Copy handler.py/test_handler.py, compress and copy to S3 bucket

handler.py and test_handler.py are copied to the Lambda package folder and all contents in the folder are compressed. Note that handler.py should exist in the root of the compressed file so that it is necessary to run zip in the deployment package folder. The size of admission.zip is about 27MB so that it is good to deploy. Finally the package file is copied to a S3 bucket called serverless-poc-handlers - note that the aws cli should be configured to copy the file to S3.

cp -v serverless-poc/poc-logit-handler/*.py $HOME/$HANDLER

cd $HOME/$HANDLER
zip -r9 $HOME/admission.zip *
# du -sh ~/admission.zip # check file size
# 27M     /home/ec2-user/admission.zip

# aws s3 mb s3://serverless-poc-handlers # create bucket
aws s3 cp $HOME/admission.zip s3://serverless-poc-handlers

Testing

For testing, an EC2 instance without R is necessary so that testing is made in a separate t2.micro instance from the same AMI. Configure the aws-cli and install the boto3 package - the boto3 package is avaialble in Lambda execution environment so that it doesn’t need to be added to the deployment package. LD_LIBRARY_PATH is an environment variable that points to the C shared libraries of the Lambda package. After downloading the package and decompressing it, testing can be made by running test_handler.py.

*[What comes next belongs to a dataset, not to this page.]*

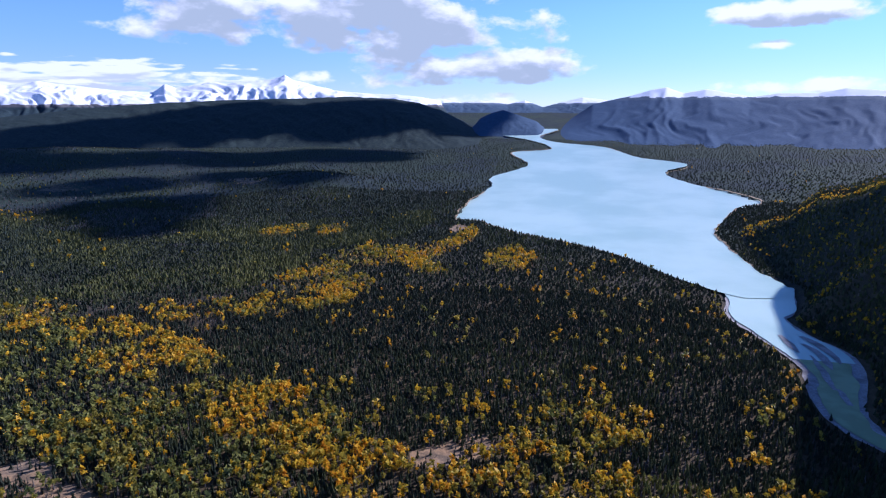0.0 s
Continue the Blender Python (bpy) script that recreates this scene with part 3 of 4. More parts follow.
tone = lambda n, a, c: mix(t, smooth(t, n, 0.38, 0.62), a, c)
wander = maths(t, "ADD", maths(t, "MULTIPLY", maths(t, "SUBTRACT", n_mid, 0.5), 1.0), maths(t, "MULTIPLY", maths(t, "SUBTRACT", n_big, 0.5), 0.6))
ragged_edge = lambda c: smooth(t, maths(t, "ADD", c, wander), 0.38, 0.62)
col = tone(n_fine, (0.048, 0.037, 0.020), (0.098, 0.072, 0.038))
col = mix(t, maths(t, "MULTIPLY", smooth(t, n_mid, 0.45, 0.65), 0.5), col, (0.130, 0.098, 0.054))
# far canopy colour, its blue raised in place of distance haze
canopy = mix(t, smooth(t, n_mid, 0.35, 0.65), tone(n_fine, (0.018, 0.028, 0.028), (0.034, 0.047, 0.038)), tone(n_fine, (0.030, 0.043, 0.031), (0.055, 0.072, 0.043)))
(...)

# configure aws-cli if necessar

sudo pip install boto3
export R_HOME=$HOME
export LD_LIBRARY_PATH=$HOME/lib

aws s3 cp s3://serverless-poc-handlers/admission.zip .
unzip admission.zip

python ./test_handler.py

This is an example testing output where the model object has been downloaded already.

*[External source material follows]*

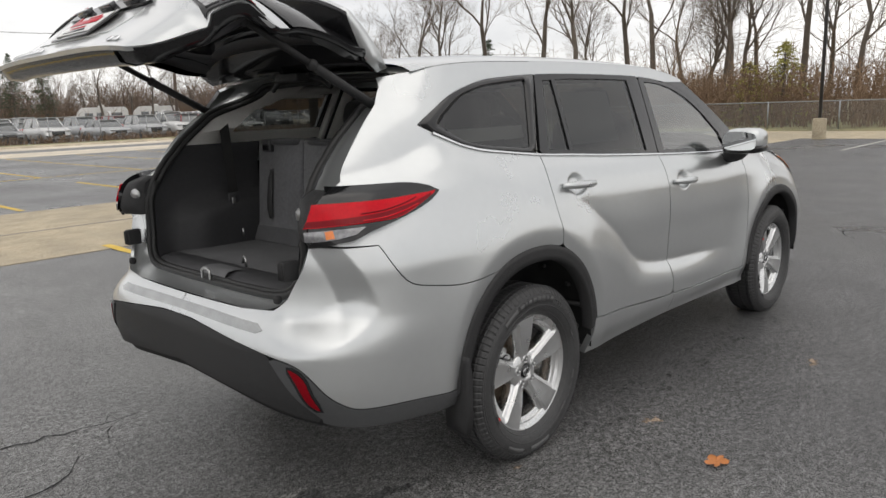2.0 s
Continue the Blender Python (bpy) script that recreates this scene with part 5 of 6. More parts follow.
# ---- the lot: asphalt, concrete bands, lines ----
def ground_material(name, dark, light, scale, rough, wet=0.25, cracks=True, speckle=0.5, dust=False, damp=False, relief=0.012):
    """Worn paving: aggregate with shade painted into its gaps, damp and dry patches, fine cracks."""
    m = bpy.data.materials.new(name)
    m.use_nodes = True
    n, l = m.node_tree.nodes, m.node_tree.links
    p = n["Principled BSDF"]
    tc = n.new("ShaderNodeTexCoord")

    def tex(kind, sc, detail=3, **kw):
        t = n.new(kind)
        t.inputs["Scale"].default_value = sc
        if "Detail" in t.inputs:
            t.inputs["Detail"].default_value = detail
        l.new(tc.outputs["Object"], t.inputs["Vector"])
        return t

    def mix(kind, fac, a, b):
        x = n.new("ShaderNodeMixRGB")
        x.blend_type = kind
        for sock, v in ((x.inputs[0], fac), (x.inputs[1], a), (x.inputs[2], b)):
            if isinstance(v, (int, float)):
                sock.default_value = v
            elif isinstance(v, tuple):
                sock.default_value = (*v, 1)
            else:
                l.new(v, sock)
        return x.outputs[0]

    def ramp(value, a, b, lo=0.0, hi=1.0):
        r = n.new("ShaderNodeMapRange")
        r.inputs["From Min"].default_value, r.inputs["From Max"].default_value = a, b
        r.inputs["To Min"].default_value, r.inputs["To Max"].default_value = lo, hi
        l.new(value, r.inputs["Value"])
        return r.outputs[0]

    stones = tex("ShaderNodeTexVoronoi", scale)
    grain = tex("ShaderNodeTexNoise", scale * 0.7, 5)
    patch = tex("ShaderNodeTexNoise", 0.35, 6)
    blot = tex("ShaderNodeTexNoise", 2.2, 5)
    sep = n.new("ShaderNodeSeparateColor")
    l.new(stones.outputs["Color"], sep.inputs[0])
    pick = n.new("ShaderNodeMath")
    pick.operation, pick.inputs[1].default_value = "POWER", 1.7 if relief < 0.012 else 1.0
    l.new(sep.outputs[1], pick.inputs[0])
    col = mix("MIX", pick.outputs[0], dark, light)
    # shade between the stones, multiplied into the asphalt's colour
    if relief < 0.012:
        col = mix("MULTIPLY", ramp(stones.outputs["Distance"], 0.34, 0.64, 0, 0.95), col, (0.18,) * 3)
    col = mix("MULTIPLY", 0.8, col, mix("MIX", ramp(grain.outputs["Fac"], 0.3, 0.7), (0.8,) * 3, (1.2,) * 3))
    # pale stone chips; the same specks also paint in the grain's glints
    chips_and_glints = tex("ShaderNodeTexVoronoi", scale * 1.7)
    sep2 = n.new("ShaderNodeSeparateColor")
    l.new(chips_and_glints.outputs["Color"], sep2.inputs[0])
    col = mix("MIX", ramp(sep2.outputs[0], 0.93, 0.99, 0, speckle), col, tuple(min(1, c * 3.2 + 0.05) for c in light))
    gravel = tex("ShaderNodeTexNoise", scale * 0.22, 3)
    col = mix("MULTIPLY", 1.0 if scale > 100 else 0.15, col, mix("MIX", ramp(gravel.outputs["Fac"], 0.36, 0.66), (0.66,) * 3, (1.42,) * 3))
    col = mix("MULTIPLY", 1.0, col, mix("MIX", ramp(patch.outputs["Fac"], 0.35, 0.65), (1 - wet,) * 3, (1 + wet,) * 3))
    col = mix("MULTIPLY", 1.0, col, mix("MIX", ramp(blot.outputs["Fac"], 0.35, 0.7), (0.86,) * 3, (1.14,) * 3))
    if cracks:
        warp = n.new("ShaderNodeMixRGB")
        warp.inputs[0].default_value = 0.35
        wn_ = tex("ShaderNodeTexNoise", 0.8, 4)
        l.new(tc.outputs["Object"], warp.inputs[1])
        l.new(wn_.outputs["Color"], warp.inputs[2])
        v = n.new("ShaderNodeTexVoronoi")
        v.feature = "DISTANCE_TO_EDGE"
        v.inputs["Scale"].default_value = 0.42
        l.new(warp.outputs[0], v.inputs["Vector"])
        gate_ = ramp(patch.outputs["Fac"], 0.47, 0.55)
        line_ = ramp(v.outputs["Distance"], 0.002, 0.006, 1, 0)
        mul = n.new("ShaderNodeMath")
        mul.operation = "MULTIPLY"
        l.new(gate_, mul.inputs[0])
        l.new(line_, mul.inputs[1])
        col = mix("MIX", mul.outputs[0], col, tuple(c * 0.35 for c in dark))
    if damp:
        pos = n.new("ShaderNodeSeparateXYZ")
        l.new(tc.outputs["Object"], pos.inputs[0])
        edge = n.new("ShaderNodeMath")
        edge.operation = "MULTIPLY_ADD"
        edge.inputs[1].default_value = 3.0
        l.new(patch.outputs["Fac"], edge.inputs[0])
        l.new(pos.outputs["X"], edge.inputs[2])
        col = mix("MULTIPLY", ramp(edge.outputs[0], 1.2, 3.0), col, (0.60, 0.60, 0.62))
    l.new(col, p.inputs["Base Color"])
    l.new(ramp(patch.outputs["Fac"], 0.3, 0.7, rough - 0.16, rough + 0.12), p.inputs["Roughness"])
    p.inputs["Specular IOR Level"].default_value = 0.5
    if dust:
        l.new(ramp(tex("ShaderNodeTexNoise", 38, 6).outputs["Fac"], 0.38, 0.52), p.inputs["Alpha"])
    bp = n.new("ShaderNodeBump")
    bp.inputs["Strength"].default_value, bp.inputs["Distance"].default_value = 1.0, relief
    tall = n.new("ShaderNodeMath")
    tall.operation = "MULTIPLY_ADD"
    l.new(ramp(stones.outputs["Distance"], 0.15, 0.75, 1, 0), tall.inputs[0])
    l.new(ramp(sep.outputs[0], 0.0, 1.0, 0.35, 1.0), tall.inputs[1])
    l.new(ramp(grain.outputs["Fac"], 0.3, 0.7, 0, 0.35), tall.inputs[2])
    l.new(tall.outputs[0], bp.inputs["Height"])
    l.new(bp.outputs["Normal"], p.inputs["Normal"])
    return m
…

[ec2-user@ip-172-31-71-13 ~]$ python ./test_handler.py
DEBUG:root:admission.rds already downloaded
DEBUG:root:admission.rds already downloaded
.
----------------------------------------------------------------------
Ran 1 test in 0.024s

OK

This is all that I’ve prepared for this post and I hope you don’t feel bored. The next posts will be much more interesting as this package will be exposed via an API.